In the "Sustainable" strategy, the exclusion criteria are even more extensive and the highly ambitious 1.5 degree target is pursued – with the exception of the thematic funds. Here we also invest in business models that already offer solutions for the future today, which will enable them to grow at an above-average rate in view of the social and ecological problems in the coming years. Due to the exclusion criteria and positive selection, around 30 percent of the original investment universe remains. This explains the slightly higher risk of deviation of the "Sustainable" strategy from a traditional benchmark.
Is the "Responsible" strategy actually sustainable?
Yes, absolutely. "Responsible" primarily stands for exclusion criteria and exercising voting rights. We go much further by integrating ESG criteria and incorporating the climate target specifications. There are different approaches to sustainable investing. However, many retail customers have the "Sustainable" concept in mind when talking about sustainability. They are surprised when they find Nestlé or Holcim in the portfolio, for example. Converting existing conventional business models into sustainable business models is very complex, expensive and time-consuming in practice. There is often a lack of understanding of this transition. But it is important that large corporations succeed in the transition. On the one hand, their products are often essential for carrying out the transformation. On the other hand, the effect is also significantly greater if, for example, Nestlé switches completely to recyclable and degradable packaging than if a small organic shop on the corner serves a few customers with a zero-waste concept. Both approaches are justified and benefit society and the environment.

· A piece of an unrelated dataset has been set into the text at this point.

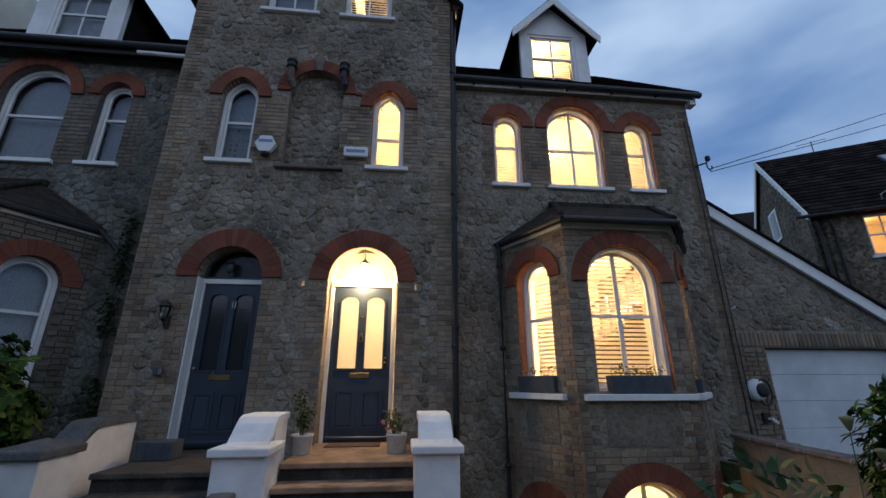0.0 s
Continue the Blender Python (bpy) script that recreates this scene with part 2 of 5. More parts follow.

Let's return to the engagement approach, the dialogue with the companies invested in. How effective is this approach?
It is very difficult to demonstrate a direct impact, as we are not the only ones who get involved. In Switzerland, we will certainly be heard more strongly as the third-largest asset manager. Here, we also have very good contacts in the top management of Swiss companies. We have commissioned Sustainalytics to carry out this task abroad. We are also active abroad through co-engagements. All in all, we can achieve a much greater impact today than we could just a few years ago. One successful example of an engagement in which we have been involved is that of Engine Number 1, a small hedge fund. It called for a change in Exxon's Board of Directors towards more sustainability. Thanks to the joint approach of several financial institutions, three established directors were replaced by experts in the field of renewable energies. You can certainly make a difference – not on your own, but together with others.
How do you report transparently to your customers?
Our Swisscanto Sustainability Report shows a number of important key figures for all sustainable funds and compares them with the benchmark index. Besides our own ESG score, we also report on the achievement of the climate target. Controversial business areas are also indicated.